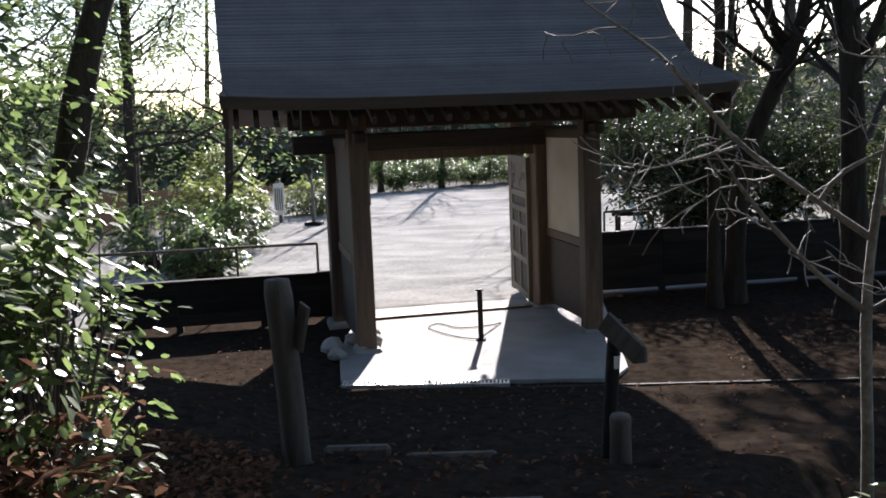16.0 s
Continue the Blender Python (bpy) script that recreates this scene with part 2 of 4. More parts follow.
def leaf_mesh(name, centres, ways, length, width, mat, rng, fold=0.25, facing=None, plain=False):
    """Pointed leaves folded along the midrib; plain ones have four corners."""
    n = len(centres)
    d = ways / (np.linalg.norm(ways, axis=1)[:, None] + 1e-9)
    up = rng.normal(size=(n, 3)) * 0.28 + (np.array([0, 0, 1.0]) if facing is None else facing)
    s = np.cross(d, up)
    s /= np.linalg.norm(s, axis=1)[:, None] + 1e-9
    nrm = np.cross(s, d)
    ln = (length * rng.uniform(0.6, 1.25, n))[:, None]
    w = (width * rng.uniform(0.7, 1.2, n))[:, None]
    a = centres
    t = centres + d * ln - nrm * ln * 0.12
    if plain:
        b = centres + d * ln * 0.45 + s * w * 0.5 + nrm * w * fold
        c = centres + d * ln * 0.45 - s * w * 0.5 + nrm * w * fold
        k = np.arange(n)[:, None] * 4
        tris = np.concatenate([k + np.array([[0, 1, 2]]), k + np.array([[0, 2, 3]])], 0)
        return mesh_of(name, np.stack([a, b, t, c], 1).reshape(-1, 3), tris, mat)
    rim = [centres + d * ln * f + s * w * g * 0.5 + nrm * (w * fold * abs(g) - ln * 0.12 * f * f) for f, g in ((0.24, 0.82), (0.66, 0.86), (0.66, -0.86), (0.24, -0.82))]
    k = np.arange(n)[:, None] * 6
    quads = np.concatenate([k + np.array([[0, 1, 2, 3]]), k + np.array([[0, 3, 4, 5]])], 0)
    return mesh_of(name, np.stack([a, rim[0], rim[1], t, rim[2], rim[3]], 1).reshape(-1, 3), quads, mat)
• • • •
Take the listing above and print it exactly, apart from the pictures.

16.0 s
Continue the Blender Python (bpy) script that recreates this scene with part 2 of 4. More parts follow.
def leaf_mesh(name, centres, ways, length, width, mat, rng, fold=0.25, facing=None, plain=False):
    """Pointed leaves folded along the midrib; plain ones have four corners."""
    n = len(centres)
    d = ways / (np.linalg.norm(ways, axis=1)[:, None] + 1e-9)
    up = rng.normal(size=(n, 3)) * 0.28 + (np.array([0, 0, 1.0]) if facing is None else facing)
    s = np.cross(d, up)
    s /= np.linalg.norm(s, axis=1)[:, None] + 1e-9
    nrm = np.cross(s, d)
    ln = (length * rng.uniform(0.6, 1.25, n))[:, None]
    w = (width * rng.uniform(0.7, 1.2, n))[:, None]
    a = centres
    t = centres + d * ln - nrm * ln * 0.12
    if plain:
        b = centres + d * ln * 0.45 + s * w * 0.5 + nrm * w * fold
        c = centres + d * ln * 0.45 - s * w * 0.5 + nrm * w * fold
        k = np.arange(n)[:, None] * 4
        tris = np.concatenate([k + np.array([[0, 1, 2]]), k + np.array([[0, 2, 3]])], 0)
        return mesh_of(name, np.stack([a, b, t, c], 1).reshape(-1, 3), tris, mat)
    rim = [centres + d * ln * f + s * w * g * 0.5 + nrm * (w * fold * abs(g) - ln * 0.12 * f * f) for f, g in ((0.24, 0.82), (0.66, 0.86), (0.66, -0.86), (0.24, -0.82))]
    k = np.arange(n)[:, None] * 6
    quads = np.concatenate([k + np.array([[0, 1, 2, 3]]), k + np.array([[0, 3, 4, 5]])], 0)
    return mesh_of(name, np.stack([a, rim[0], rim[1], t, rim[2], rim[3]], 1).reshape(-1, 3), quads, mat)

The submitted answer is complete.